Their rise came through a period when turntablism was becoming a distinct performance language. In Britain, that meant not only technical competition but also a dialogue with hip hop, breakbeat, electro and bass-heavy club music. The Scratch Perverts stood out for routines that balanced precision with showmanship, and for presenting scratching as both a competitive discipline and a musical form in its own right.
They are especially linked to the DMC world, where their reputation was consolidated through major team battle success. Those victories were important not simply as trophies but as markers of a wider shift: UK crews were no longer peripheral to the global battle conversation, and The Scratch Perverts were among the names that made that clear.
What distinguished the crew was the way they translated battle vocabulary into a broader DJ practice. Their sets were not only demonstrations of technique; they also drew on deep record knowledge, sharp sequencing and a feel for crowd dynamics.

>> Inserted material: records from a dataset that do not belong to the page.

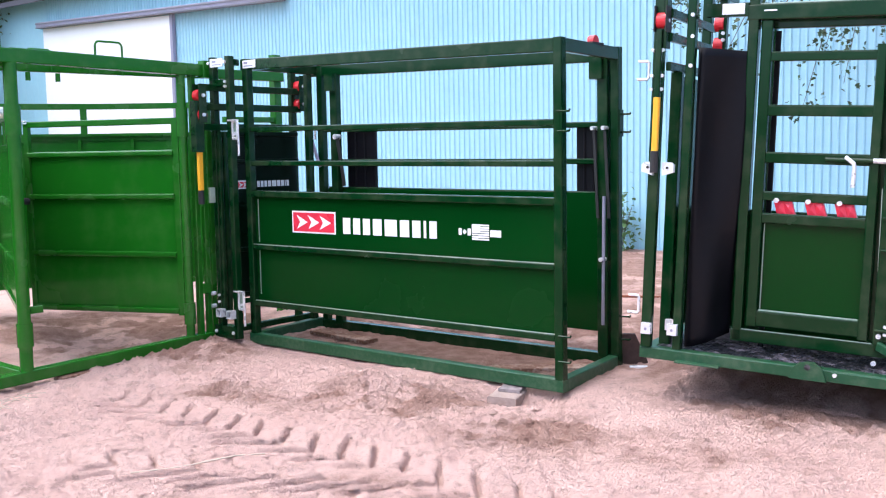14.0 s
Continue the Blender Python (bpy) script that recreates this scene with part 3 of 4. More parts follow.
def slide_gate():
    g = thing("sliding_gate", "dark green sliding gate with sheeted panel and red rollers, closed", "gate", pose(0, 0, 0))
    for x, z in ((-0.236, 2.247), (-0.036, 2.245)):
        piece("guide_post", ALLEY, g, post, x, -0.09, 0.0, z, 0.05, 0.06)
        piece("guide_post", ALLEY, g, post, x - 0.006, 0.74, 0.0, 2.2, 0.05, 0.06)
    plate = piece("top_plate", PLASTICWHITE, g, slab, -0.226, -0.07, -0.13, -0.122, 2.165, 2.23, label="white printed label plate between bolts")
    piece("label_bar", TRIM, plate, slab, -0.2, -0.155, -0.132, -0.13, 2.2, 2.216, r=0.001)
    piece("label_bar", TRIM, plate, slab, -0.2, -0.09, -0.132, -0.13, 2.18, 2.187, r=0.001)
    for x in (-0.25, -0.052):
        piece("bolt", ZINC, g, rod, (x, -0.135, 2.2), (x, -0.12, 2.2), 0.013)
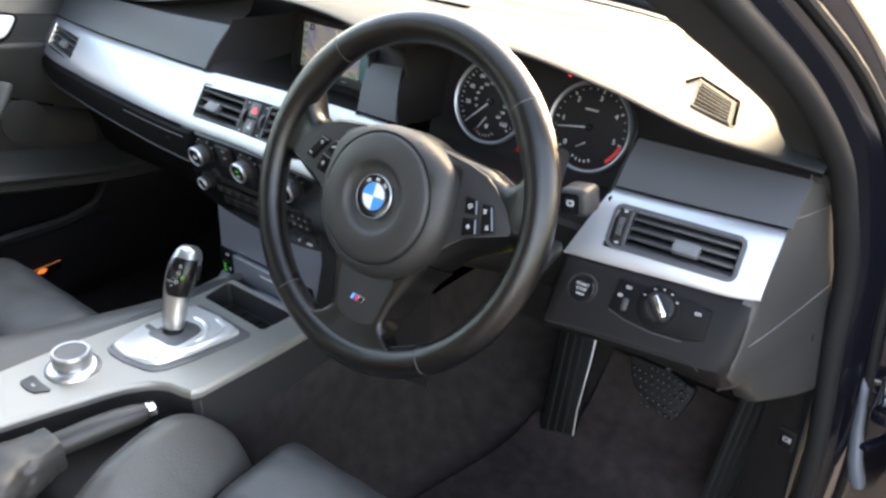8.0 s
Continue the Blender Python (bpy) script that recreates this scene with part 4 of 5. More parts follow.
part("panel_edge", tube([lm @ Vector(p) for p in ((-0.049, -0.0175, 0.003), (-0.03, -0.0232, 0.003), (0.0, -0.0267, 0.003), (0.03, -0.0252, 0.003))], 0.0007, 6), SLAT, lights)
part("dial_ring", lathe([(0.0225, 0.002), (0.0222, 0.0052), (0.0205, 0.0062), (0.0152, 0.0056)], lm, 48), FASCIA, lights)
part("dial_collar", lathe([(0.0155, 0.005), (0.0150, 0.0075), (0.0128, 0.0085)], lm, 48), DARK, lights)
knb = part("rotary_knob", lathe([(0.0132, 0.006), (0.0128, 0.010), (0.0, 0.0105)], lm, 40), DARK, lights)
part("grip", plate(rounded(0.0105, 0.031, 0.0045), 0.0205, lm @ pose(0.001, -0.001, 0, 0, 0, 42), 0.0028, 0.009, 3), DARK, knb, "black grip bar")
part("grip_face", plate(rounded(0.0056, 0.023, 0.0018), 0.0210, lm @ pose(0.0024, 0.0012, 0, 0, 0, 42), 0.0006, 0.018), CHROME, knb, "bright face of the grip")
for a in (155, 118, 90, 62, 32):
    part("mark", plate(rounded(0.0022, 0.0012, 0.0004), 0.0064, lm @ pose(0.0188 * math.cos(radians(a)), 0.0188 * math.sin(radians(a)), 0), 0, 0.005), WHITE, lights)
for u, v, w in ((-0.036, 0.010, 0.007), (-0.042, 0.0, 0.006), (0.037, 0.006, 0.008)):
    part("mark", ring_plate(rounded(w * 0.55, 0.0032, 0.001), rounded(w * 0.55 - 0.0014, 0.0018, 0.0005), 0.0040, lm @ pose(u, v, 0), 0.003), WHITE, lights)
    part("mark", plate(rounded(0.0006, 0.0032, 0.0002), 0.0040, lm @ pose(u + w * 0.45, v, 0), 0, 0.003), WHITE, lights)
part("dimmer_wheel", plate(rounded(0.006, 0.013, 0.002), 0.0055, lm @ pose(-0.034, -0.008, 0), 0.001, 0.003), PAD, lights)

# ---- centre console ----
def con_z(y):
    return 0.6085 - 0.029 * y


console = thing("centre_console", (0, -0.1, 0.31), "centre console with satin silver top, open tray and black sides", "console")
OUT = [(-0.092, 0.1235), (0.114, 0.1235), (0.124, 0.117), (0.126, 0.02), (0.1255, -0.088), (0.121, -0.098), (0.108, -0.1020), (0.089, -0.106), (0.075, -0.114), (0.065, -0.124), (0.056, -0.138), (0.049, -0.152), (0.042, -0.172), (0.037, -0.192),
       (0.026, -0.229), (0.012, -0.284), (0.0, -0.34), (-0.004, -0.42), (-0.075, -0.42), (-0.084, -0.30), (-0.090, -0.218), (-0.092, -0.148), (-0.090, -0.066), (-0.086, 0.03)]
TRAY = [(-0.056, 0.062), (-0.053, 0.058), (0.074, 0.056), (0.079, 0.060), (0.079, 0.110), (0.074, 0.115), (-0.060, 0.113), (-0.066, 0.108)]
bm = bmesh.new()
vo = [bm.verts.new((x, y, con_z(y))) for x, y in OUT]
vi = [bm.verts.new((x, y, con_z(y))) for x, y in TRAY]
es = [bm.edges.new((l[i], l[(i + 1) % len(l)])) for l in (vo, vi) for i in range(len(l))]
fill = bmesh.ops.triangle_fill(bm, use_beauty=True, edges=es)
top_faces = [g for g in fill["geom"] if isinstance(g, bmesh.types.BMFace)]
bmesh.ops.recalc_face_normals(bm, faces=bm.faces)
if top_faces[0].normal.z < 0:
    bmesh.ops.reverse_faces(bm, faces=bm.faces)
prev = vo
for dxy, dz in ((0.0008, -0.0008), (0.0026, -0.0028), (0.0035, -0.006), (0.0035, -0.012), (0.001, -0.014)):
    cur = []
    for i, (x, y) in enumerate(OUT):
        (ax, ay), (bx, by) = OUT[i - 1], OUT[(i + 1) % len(OUT)]
        tx, ty = bx - ax, by - ay
        ln = math.hypot(tx, ty)
        cur.append(bm.verts.new((x - (ty / ln) * dxy, y + (tx / ln) * dxy, con_z(y) + dz)))
    for i in range(len(OUT)):
        j = (i + 1) % len(OUT)
        bm.faces.new((prev[i], prev[j], cur[j], cur[i]))
    prev = cur
part("top_plate", bm, CONS, console, "satin silver console top", sharp=30)
rows = [[Vector((x, y, con_z(y))) for x, y in TRAY], [Vector((x, y, con_z(y) - 0.004)) for x, y in TRAY], [Vector((0.008 + (x - 0.008) * 0.93, 0.086 + (y - 0.086) * 0.9, con_z(y) - 0.035)) for x, y in TRAY]]
bm = loft(rows, ring=True)
bm.faces.new([bm.verts.new(p) for p in rows[-1]])
part("tray", bm, DASH, console, "black storage tray")
part("tray_mat", block((0.11, 0.036, 0.002), pose(0.012, 0.086, 0.575), 0.001), RUBBER, console)
for k in range(9):
    part("mat_rib", block((0.0016, 0.034, 0.0016), pose(-0.034 + 0.0115 * k, 0.086, 0.5765), 0), DARK, console)
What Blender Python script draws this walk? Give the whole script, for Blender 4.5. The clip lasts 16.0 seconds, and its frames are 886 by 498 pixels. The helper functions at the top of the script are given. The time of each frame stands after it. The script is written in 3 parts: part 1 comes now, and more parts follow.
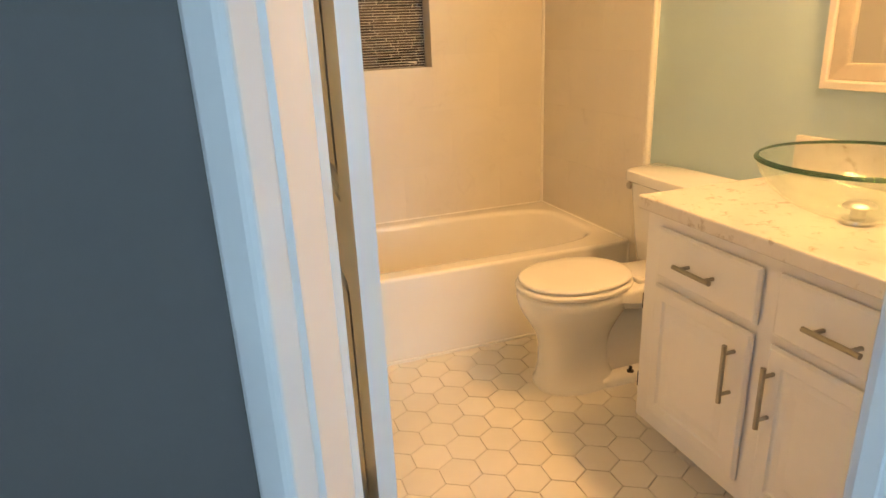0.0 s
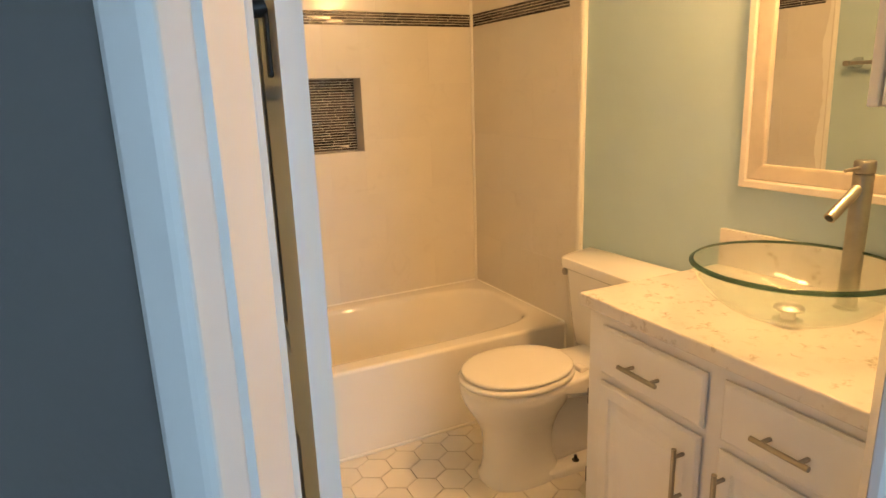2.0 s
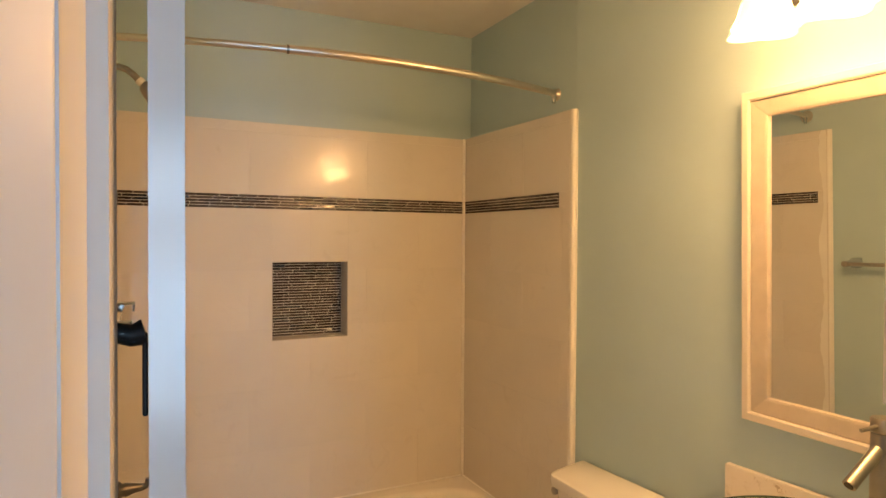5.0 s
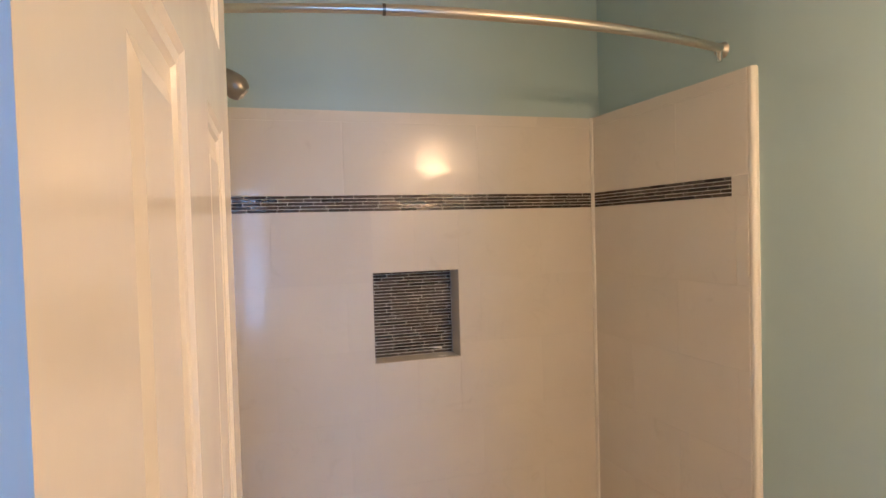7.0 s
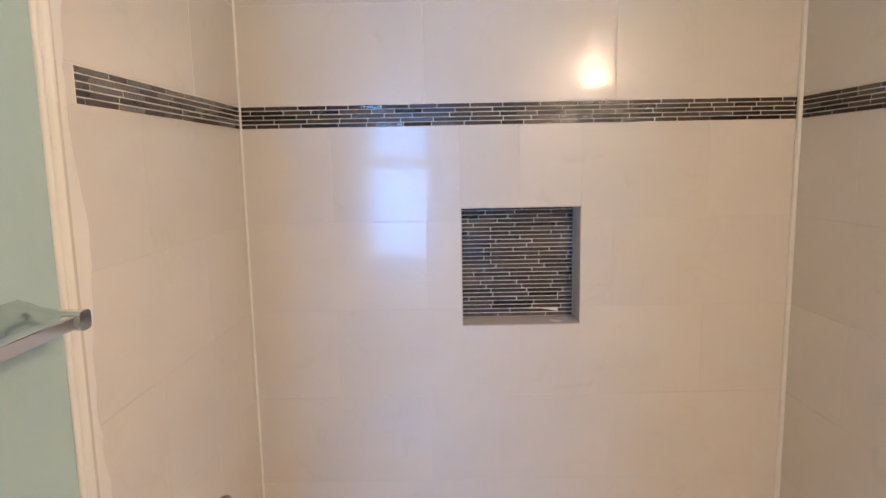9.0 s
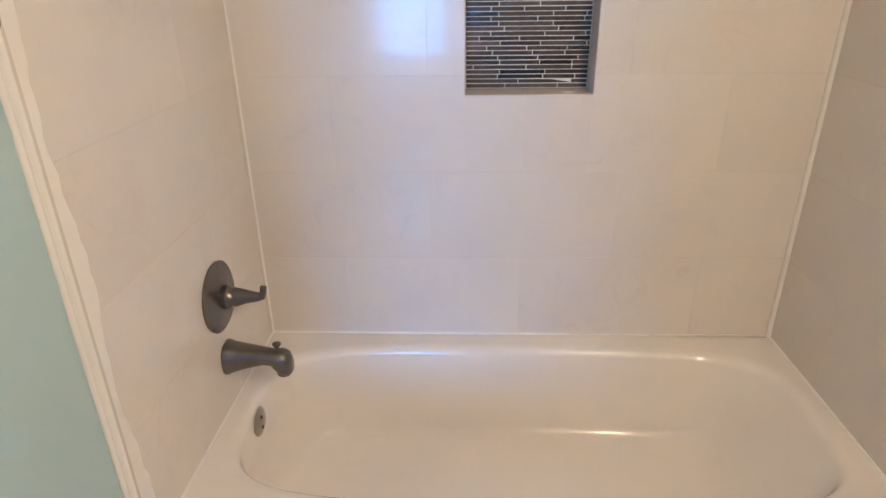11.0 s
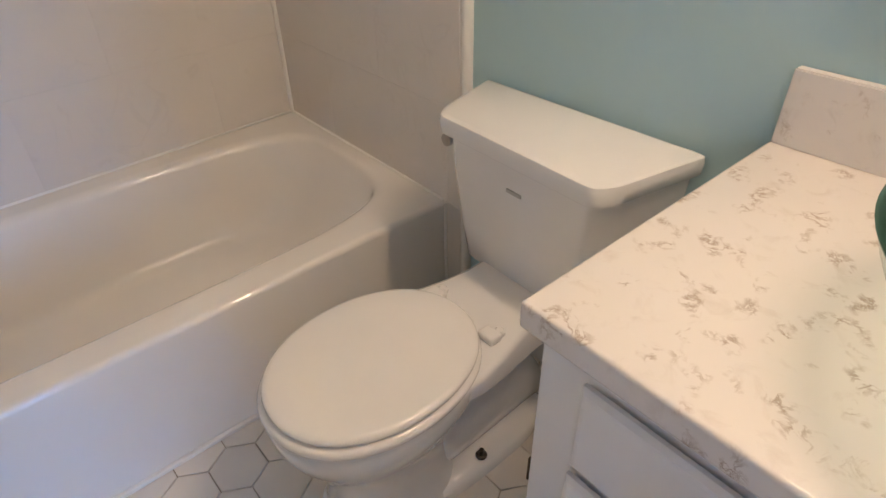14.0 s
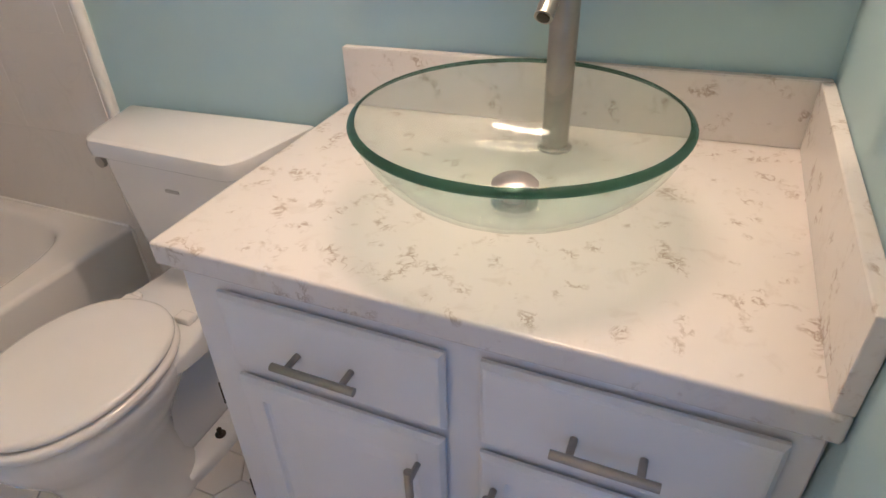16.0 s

That made them relevant beyond specialist scratch circles, placing them in clubs, festivals and crossover electronic contexts as well as in hip hop spaces.
In the late 1990s and 2000s, they became a visible presence in London's club ecosystem and in the wider UK circuit. Fabric is one of the venues most often associated with their later public profile, and that connection reflects an important part of their legacy: they helped normalize the idea that elite turntablists could hold down major club rooms without reducing their craft to novelty.
Their recorded output never overshadowed their reputation as performers, but releases under the Scratch Perverts name helped document how their sound extended beyond pure battle tools. Tracks and albums associated with the crew often sat at the intersection of hip hop attitude, breakbeat pressure and electro-informed rhythm design, showing how turntablist sensibilities could shape production as well as live routines.
The group's work also belongs to a specifically British lineage. While deeply indebted to US hip hop and the global battle tradition, The Scratch Perverts developed in a scene where breakbeat culture, soundsystem logic and genre fluidity were part of everyday club language. That context gave their sets and productions a different edge from more orthodox rap-DJ frameworks.
Prime Cuts, in particular, became one of the most recognizable public faces associated with the crew, while Tony Vegas and Plus One also remained key reference points in discussions of the group's history and style. Taken together, the crew's members helped establish a model of the DJ as technician, selector and performer at the same time.
For listeners coming from breakbeat and bass culture, The Scratch Perverts matter because they sit at a productive junction between scenes. They were not a breakbeat act in the narrow sense, yet their approach to rhythm, edits, impact and crowd control resonated strongly with breaks audiences. Their presence in mixed-format club environments made them part of the same wider ecosystem that connected hip hop, electro, big beat and UK bass experimentation.
Their influence can also be heard in the normalization of high-level scratch technique within mainstream club DJing. Later generations of DJs across hip hop, bass and open-format scenes inherited a landscape in which technical flair and party functionality no longer had to be opposed. The Scratch Perverts were one of the crews that helped make that synthesis credible.
As a historical entry, they remain best understood as a crew whose importance exceeds any single release. Their significance lies in competition history, performance practice, club culture and the broader legitimization of turntablism within UK nightlife. In that sense, The Scratch Perverts occupy a durable place in the story of British DJ culture and its intersections with breakbeat-era sound.